The Gaza flotilla, Turkey – and some ugly talk about the Armenian Genocide
Here’s something pretty ugly percolating just beneath the surface of Jewish politics these days.
For years, Armenian Americans have appealed to the Jewish community for help in their efforts to get official U.S. recognition of the World War I era Armenian Genocide by Turkey.
Jews were their natural allies, they thought, because of our own history, but pro-Israel leaders had different ideas.
Turkey was Israel’s best and only friend in the Muslim world, they reasoned. So why jeopardize that relationship by siding with the Armenians in this seemingly endless dispute?
I always found that argument offensive. The fight against genocide is supposed to be absolute – not a matter of politics but of basic morality, a core lesson we have sought to teach the world through Holocaust remembrance.
So is the need to preserve historical accuracy. Jews are rightfully offended by those who say the Holocaust never took place or who minimize its devastation, and devote considerable resources to fighting the revisionists and deniers.
Because memory and historical accuracy matter.
So why were we so willing to treat Armenian memory as something that could be modified according to the immediate needs of pro-Israel politics?
But it gets worse.
Suddenly, Turkey is no longer a friend. It instigated the violent portion of the recent Gaza flotilla, Israel charges; it harbors Muslim “charities” connected to terror groups that want to wipe Israel off the map.
And in blogs and discussions we’re hearing this: if the Turks don’t mend their ways, maybe it’s time we should start supporting Armenian demands for official U.S. recognition of the genocide committed against them 95 years ago.
We’re hearing it in Congress, too, where longstanding opposition to resolutions recognizing the genocide may give way to ire over Turkey’s role in the Middle East today.
A Jerusalem Post story this week includes these appalling lines:
Rep.
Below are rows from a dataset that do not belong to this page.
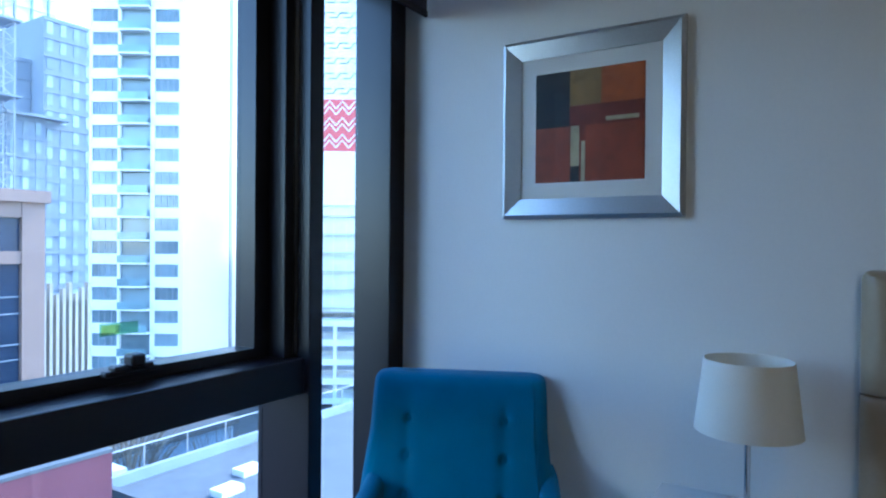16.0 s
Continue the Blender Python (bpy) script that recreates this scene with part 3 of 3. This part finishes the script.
for y in (3.395, 3.563):
    plate = thing("power_outlet", (L, y, 0.896), "white double power outlet plate on the wall", "outlet", "outlets above the desk")
    part("plate", box(0.0, 0.012, -0.063, 0.063, -0.038, 0.038, 0.003), WHITE_PLASTIC, plate)
    for s in (-0.026, 0.026):
        part("switch", box(0.011, 0.0135, s - 0.008, s + 0.008, 0.014, 0.026, 0.001), WHITE_PLASTIC, plate)

# ---- ceiling fittings ----
oyster = thing("ceiling_light", (0.78, 3.06, CEIL), "round opal flush ceiling light, switched on", "ceiling light")
part("rim", lathe([(0.185, -0.03), (0.19, -0.002), (0.18, 0.0)], 40), WHITE_PLASTIC, oyster, smooth=True)
part("diffuser", lathe([(0.02, -0.085), (0.09, -0.078), (0.15, -0.055), (0.178, -0.025)], 40), glow("lit opal glass", (1.0, 0.88, 0.60), 2.7), oyster, smooth=True)
sprinkler = thing("sprinkler_head", (0.735, 4.15, CEIL), "small chrome sprinkler head in the ceiling", "sprinkler")
part("rose", lathe([(0.03, -0.008), (0.035, 0.0)], 20), CHROME, sprinkler)
part("nozzle", lathe([(0.016, -0.03), (0.006, -0.026), (0.006, -0.008)], 14), CHROME, sprinkler)
label_strip = thing("glass_sticker", (1.69, 5.3245, 1.13), "faded green and yellow sticker on the window glass", "sticker")
part("backing", boxes((-0.055, 0.055, -0.0008, 0.0, -0.017, 0.017)), glass("sticker green", (0.6, 0.78, 0.6)), label_strip)
part("print_band", boxes((-0.05, 0.0, -0.0014, -0.0008, -0.012, 0.012)), glass("sticker yellow", (0.9, 0.9, 0.55)), label_strip)

# ---- the city outside ----
GROUND = -24.0
structure("ground", box(-1500, 1500, 8, 2500, GROUND - 1, GROUND), ASPHALT, "grey asphalt street far below", "ground")
structure("ground_near", box(-1500, 1500, -800, 8, GROUND - 1.02, GROUND - 0.02), ASPHALT, "grey street below the building", "ground")


def office_building():
    """Pink concrete office block with recessed window bays."""
    o = thing("office_building", (0, 48.7, GROUND), "pink beige concrete office block with recessed blue windows", "building")
    top = 4.65 - GROUND
    z = lambda v: v - GROUND
    part("wall", box(-26, 22.6, 0.5, 22, 0, z(3.85)), PINK, o)
    part("parapet", box(-26.3, 22.85, -0.3, 22.3, z(3.85), top), PINK, o)
    starts = [17.25 - 5.25 * k for k in range(6)]
    rows = ((0.65, 2.85, ()), (-9.7, -0.15, (-2.3, -3.4, -5.4, -6.4, -8.6)), (-19.5, -10.6, (-12.8, -15.0, -17.2)))
    xs = [-26] + [v for s in reversed(starts) for v in (s, s + 3.95)] + [22.6]
    for a, b in zip(xs[0::2], xs[1::2]):
        part("pier", box(a, b, -0.02, 0.5, 0, z(3.85)), PINK, o)
    bands = ((-24.0, -19.5), (-10.6, -9.7), (-0.15, 0.65), (2.85, 3.85))
    for s in starts:
        for a, b in bands:
            part("spandrel", box(s, s + 3.95, 0.05, 0.5, z(a), z(b)), PINK, o)
        for a, b, lines in rows:
            for k in range(3):
                w = 3.95 / 3
                p = part("pane", box(s + k * w + 0.04, s + k * w + w - 0.04, 0.3, 0.36, z(a), z(b)), BLUE_GLASS, o)
                if k:
                    part("mullion", boxes((s + k * w - 0.04, s + k * w + 0.04, 0.2, 0.36, z(a), z(b))), MULLION, p)
            for v in lines:
                part("transom", boxes((s, s + 3.95, 0.2, 0.3, z(v) - 0.04, z(v) + 0.04)), MULLION, o)
    part("plant_room", box(3.6, 11.3, 3.0, 10, top, top + 1.9), WHITE_TOWER, o)
    part("plant_room", box(11.6, 14.5, 2.6, 9, top, top + 1.45), WHITE_TOWER, o)
    part("roof_slab", box(9.0, 16.2, 0.9, 2.5, top, top + 0.5, 0.05), WHITE_TOWER, o)
    part("roof_unit", box(12.2, 13.8, 1.1, 2.3, top + 0.5, top + 1.0, 0.05), ROOFING, o)
    part("roof_unit", box(6.0, 8.0, 0.8, 2.4, top, top + 0.55, 0.05), ROOFING, o)
    for x in (6.2, 8.4, 10.6):
        part("flue", lathe([(0.16, 0.0), (0.16, 1.1), (0.25, 1.15), (0.25, 1.35)], 10, (x, 1.0, top)), STEEL, o)


MULLION = material("pale window mullion", (0.24, 0.26, 0.30), 0.5, spread=0.05, grain=2)
office_building()


def white_tower():
    """White apartment tower with two window columns and a balcony column between them."""
    t = thing("apartment_tower", (47.7, 88.9, GROUND), "tall white apartment tower with teal balconies", "building")
    t.matrix_world = pose(47.7, 88.9, GROUND, 0, 0, -58.05)
    h = 88.0
    part("core", box(0.2, 12.5, 0.5, 30, 0, h), WHITE_TOWER, t)
    part("side_groove", box(12.45, 12.62, 18.6, 19.9, 0, h), SLATE, t)
    for a, b in ((0, 0.35), (3.8, 4.15), (8.2, 8.75), (12.0, 12.6)):
        part("pier", box(a, b, 0, 0.55, 0, h), WHITE_TOWER, t)
    for k in range(28):
        z = 53.3 - 3.1 * (k - 8)
        if z < 3:
            break
        for a, b in ((0.35, 3.8), (8.75, 12.0)):
            part("spandrel", box(a, b, 0.04, 0.5, z - 3.1, z - 1.72), WHITE_TOWER, t)
            p = part("pane", box(a, b, 0.25, 0.3, z - 1.72, z), HAZED_WINDOW_GLASS, t)
            for j in (1, 2, 3):
                x = a + (b - a) * j / 4
                part("mullion", boxes((x - 0.035, x + 0.035, 0.2, 0.26, z - 1.72, z)), MULLION, p)
        part("balcony_slab", box(4.15, 8.2, -0.9, 0.5, z - 3.1, z - 2.9), WHITE_TOWER, t)
        part("balcony_glass", box(4.2, 8.15, -0.86, -0.82, z - 2.9, z - 1.9), TEAL_GLASS, t)
        part("balcony_door", box(4.15, 8.2, 0.44, 0.49, z - 2.9, z), HAZED_WINDOW_GLASS, t)


white_tower()


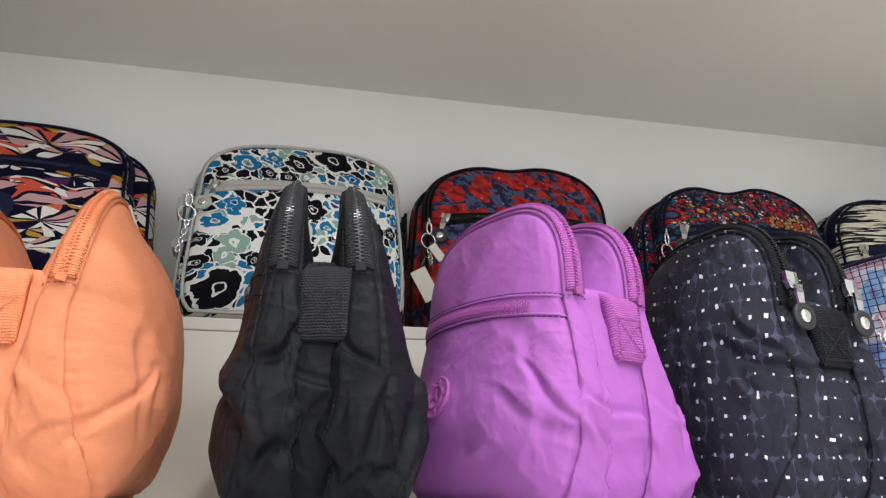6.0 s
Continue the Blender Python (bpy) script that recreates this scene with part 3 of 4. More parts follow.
def badge(parent, pillow, v, w, radius, material, side=-1, label="", ring=None):
    """A moulded round patch with a raised rim and short radial marks."""
    a, q = pillow.face(v, w, side)
    p, n = pillow.surf(a, q), pillow.normal(a, q)
    m = frame_of(p + n * 0.0016, n, Vector((0, 0, 1)))
    bm = lathe_bm([(radius * 0.98, -0.003), (radius, 0.0004), (radius * 0.97, 0.0012), (radius * 0.90, 0.0012), (radius * 0.86, 0.0008), (radius * 0.60, 0.0008), (radius * 0.57, 0.0015), (radius * 0.50, 0.0015), (radius * 0.47, 0.0008), (0.0005, 0.0008)], 44)
    bmesh.ops.transform(bm, matrix=m, verts=bm.verts)
    disc = part("badge", bm, material, parent, label, True)
    items = []
    for i in range(9):
        t = 2 * math.pi * i / 9
        items.append((m @ Matrix.Rotation(t, 4, "Z") @ Matrix.Translation((radius * 0.73, 0, 0.0011)), radius * 0.16, radius * (0.18 if i % 3 else 0.28), 0.0008))
    for i in range(3):
        items.append((m @ Matrix.Rotation(2.1 * i, 4, "Z") @ Matrix.Translation((radius * 0.18, 0, 0.0011)), radius * 0.34, radius * 0.16, 0.0008))
    tagged(part("embossing", joined_boxes(items), ring or material, disc), kind="stuff")
    return disc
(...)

Mike Pence (R-Indiana) said he recently warned the Turkish ambassador that “With regard to Congress of the United States, there will be a cost if Turkey stays on its current path of growing closed to Iran and more antagonistic to the State of Israel.”
Among other issues, he said, he was now likely to switch his vote to support a resolution recognizing the mass killing of Armenians during the Ottoman empire as a genocide, a move he had voted against in the past because he thought relations with Turkey were more important.
It was offensive when we defended Turkey because it was somehow “good for Israel,” and it’s doubly offensive when we use the threat of ending that protection as just another political bludgeon in the pro-Israel wars. You want to punish Turkey with scaled-back diplomatic ties? With an end to military cooperation? With economic sanctions? Fine. But threatening to change your position on an issue as fundamental as genocide – that’s crossing a line the Jewish community should never cross.